### Material
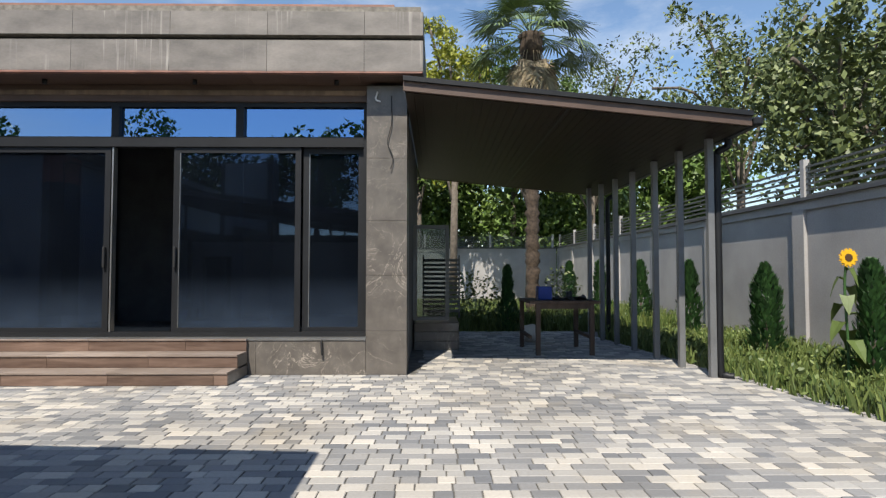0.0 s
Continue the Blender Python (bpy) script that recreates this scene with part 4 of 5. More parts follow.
south = wood_wall("wall_boiler_south", "wall of glossy grey-brown wood-look planks", "y", 0.0, -4.19, 0.02, 2.27, 0.012, PLANK, 1)
south.matrix_world = pose(0, 0.757, 0, 0, 0, 2.6)
east = wood_wall("wall_boiler_east", "wood-look plank wall below the open eaves", "x", EX, 0.6, NY, 2.2, -0.012, PLANK_Y_LIFTED, 2)
north = wood_wall("wall_boiler_north", "wood-look plank wall carrying the pipe runs", "y", NY - 0.022, BX, EX, 2.3, -0.012, PLANK, 3)
west_in = wood_wall("wall_boiler_west", "wood-look plank wall beside the doorway", "x", BX + 0.013, JN + 0.06, NY - 0.04, 2.5, 0.012, PLANK_Y_LIFTED, 5, 0.01)

# lean-to roof on steel posts over yard and rooms
roof_t = thing("ceiling_lean_to", "ribbed metal lean-to roof over the yard and the rooms", "roof", "", "structure")
X0, X1, Y0, Y1 = -5.62, 0.25, -0.6, 7.1


def roof_z(x):
    return 3.19 + (x + 5.6) * -0.119


def ribbed(x0, x1, y0, y1, material, name):
    bm = bmesh.new()
    y, k = y0, 0
    prof = []
    while y < y1:
        prof += [(y, 0.0), (y + 0.1, 0.0), (y + 0.106, 0.022), (y + 0.122, 0.022), (y + 0.128, 0.0)]
        y += 0.132
    cols = [[bm.verts.new((x, min(py, y1), roof_z(x) + pz)) for py, pz in prof] for x in (x0, x1)]
    for a in range(len(prof) - 1):
        bm.faces.new((cols[0][a], cols[0][a + 1], cols[1][a + 1], cols[1][a]))
    bmesh.ops.solidify(bm, geom=list(bm.faces), thickness=0.006)
    return part(name, bm, material, roof_t)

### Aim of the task
Skipping the pictures, transcribe each line above exactly as it appears.

### Expected answer
0.0 s
Continue the Blender Python (bpy) script that recreates this scene with part 4 of 5. More parts follow.
south = wood_wall("wall_boiler_south", "wall of glossy grey-brown wood-look planks", "y", 0.0, -4.19, 0.02, 2.27, 0.012, PLANK, 1)
south.matrix_world = pose(0, 0.757, 0, 0, 0, 2.6)
east = wood_wall("wall_boiler_east", "wood-look plank wall below the open eaves", "x", EX, 0.6, NY, 2.2, -0.012, PLANK_Y_LIFTED, 2)
north = wood_wall("wall_boiler_north", "wood-look plank wall carrying the pipe runs", "y", NY - 0.022, BX, EX, 2.3, -0.012, PLANK, 3)
west_in = wood_wall("wall_boiler_west", "wood-look plank wall beside the doorway", "x", BX + 0.013, JN + 0.06, NY - 0.04, 2.5, 0.012, PLANK_Y_LIFTED, 5, 0.01)

# lean-to roof on steel posts over yard and rooms
roof_t = thing("ceiling_lean_to", "ribbed metal lean-to roof over the yard and the rooms", "roof", "", "structure")
X0, X1, Y0, Y1 = -5.62, 0.25, -0.6, 7.1


def roof_z(x):
    return 3.19 + (x + 5.6) * -0.119


def ribbed(x0, x1, y0, y1, material, name):
    bm = bmesh.new()
    y, k = y0, 0
    prof = []
    while y < y1:
        prof += [(y, 0.0), (y + 0.1, 0.0), (y + 0.106, 0.022), (y + 0.122, 0.022), (y + 0.128, 0.0)]
        y += 0.132
    cols = [[bm.verts.new((x, min(py, y1), roof_z(x) + pz)) for py, pz in prof] for x in (x0, x1)]
    for a in range(len(prof) - 1):
        bm.faces.new((cols[0][a], cols[0][a + 1], cols[1][a + 1], cols[1][a]))
    bmesh.ops.solidify(bm, geom=list(bm.faces), thickness=0.006)
    return part(name, bm, material, roof_t)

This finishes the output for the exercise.